Game Design, Programming and running a one-man games business…

A solar farm after 6 months: Maintenance report

So…my site has actually been live for 11 months now, but there has been a bunch of stuff that needed fixing after initial energization, so the six monthly maintenance thing happened a bit later. If you are asking ‘does it really need maintenance every six months?’ the answer seems to be yes. I pushed back on this, as I thought it was overkill, but have been talked around. if I owned 10 solar farms, I’d totally let one have maintenance every year or 18 months to see if it was worth it, but with a single asset I likely shouldn’t risk it.

Anyway, I just got the first report. Its VERY long and detailed. Its a 90MB PDF file, if that helps contextualize it. Here are some highlights:

Firstly, google have updated their data and there is now a proper google maps image! They add little points on the image to tell me where stuff was spotted that might need fixing, or keeping an eye on:

In general the summary of the report is this: “The inspection of the site and inverters, and testing of the DC circuits, found generally positive results, although some minor issues were identified – details in the report.” – Which is very good news because frankly so much stuff stressed me out as it was built I really could do with a few long sustained periods of just simple revenue generation from it. I think I will be at least 68 years old before it breaks even, but as long as it eventually does, I’ll be ok with that. This was not a money making scheme for me.
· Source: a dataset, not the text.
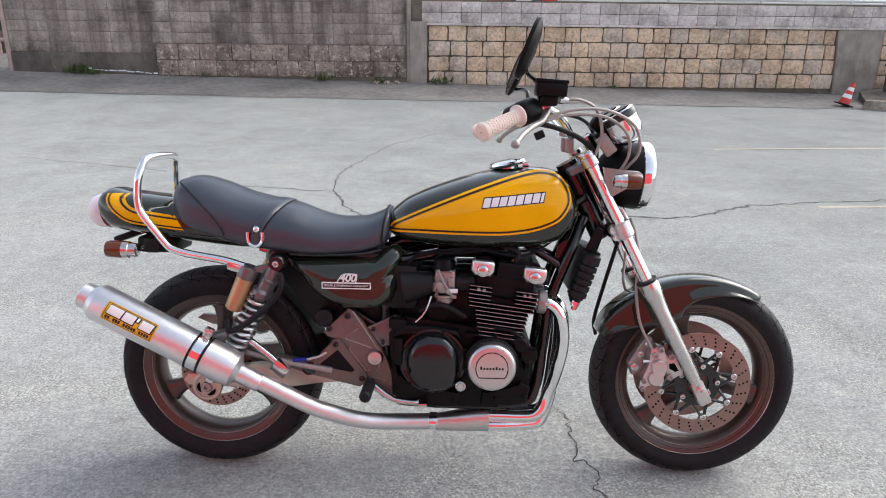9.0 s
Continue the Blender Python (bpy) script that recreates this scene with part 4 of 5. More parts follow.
join(misc, box(V(-0.160, 0.165, 0.42), (0.022, 0.03, 0.08), 0.006))
join(misc, box(V(0.215, 0.15, 0.415), (0.05, 0.04, 0.035), 0.008))
lathe([(0.022, -0.02), (0.022, 0.012), (0.016, 0.018), (0.003, 0.019)], V(0.190, 0.165, 0.450), SIDE, 20, misc)
join(misc, box(V(0.01, 0, 0.245), (0.26, 0.24, 0.03), 0.01))
lathe([(0.045, 0.0), (0.042, 0.06), (0.03, 0.064)], V(0.195, 0.0, 0.29), (1, 0, -0.2), 24, misc)
parts("crankcase_fitting", misc, SATINBLACK, engine)
part("starter_housing", tube([V(-0.05, -0.1, 0.525), V(-0.05, 0.12, 0.525)], 0.03, 16), SATINBLACK, engine)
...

The report has a huge number of photos, including some cool ones. Here are ones that might be interesting:

Checking for hotspots on some panels with a thermal camera:

Checking the DC cables going from strings to inverters still look ok:

You get before-and-after pictures showing that the fans on the inverters have been cleaned. I visited one hot day when the fans were really going for it. I could hear them from 30 feet away. Each inverter is 80-100kw output, so the fans are working pretty hard sometimes. I’m not sure these really need cleaning twice a year, but we have only had one winter so far. Maybe super stormy and muddy weather will be way worse.

There are pages and pages of testing data like this table, which makes sense if you are an electrician, but from my POV its just nice to have a historic benchmark for this stuff so if anything fails we can look back and see what went on:

You also get thermal pictures of all the isolating boxes for the inverters to check there is nothing scary going on inside them:

They also get taken apart and cleaned. I think that might be a bit overkill too. Its tricky. On the one hand, what do I know? on the other hand people who service stuff always have misaligned incentives with regards to what is ‘essential’. If I had a hundred million pounds, I’d buy my own solar farm installation and maintenance company and then I’d know…

There is a ton of other stuff but I will spare you thirty pages of before-and after pictures of plastic boxes that got cleaned, or the many pictures of slight patches of rust on the edges of some supporting frame struts. I guess its good evidence that it was done thoroughly, with a lot of time spent looking for problems. Rather annoying an inverter was left OFF for half a day by error during all this, which happened to be a fairly poor generation day anyway, but that was annoying…

In any case I’ve decided to stick with the same company for the medium term carrying out these checks. At some point we will have a full years of proper generation and I can look at stats and muse as to how well or badly things are doing. I *think* its performing about as expected, which is good enough for me. I just hope the price I can sell the power for does not collapse!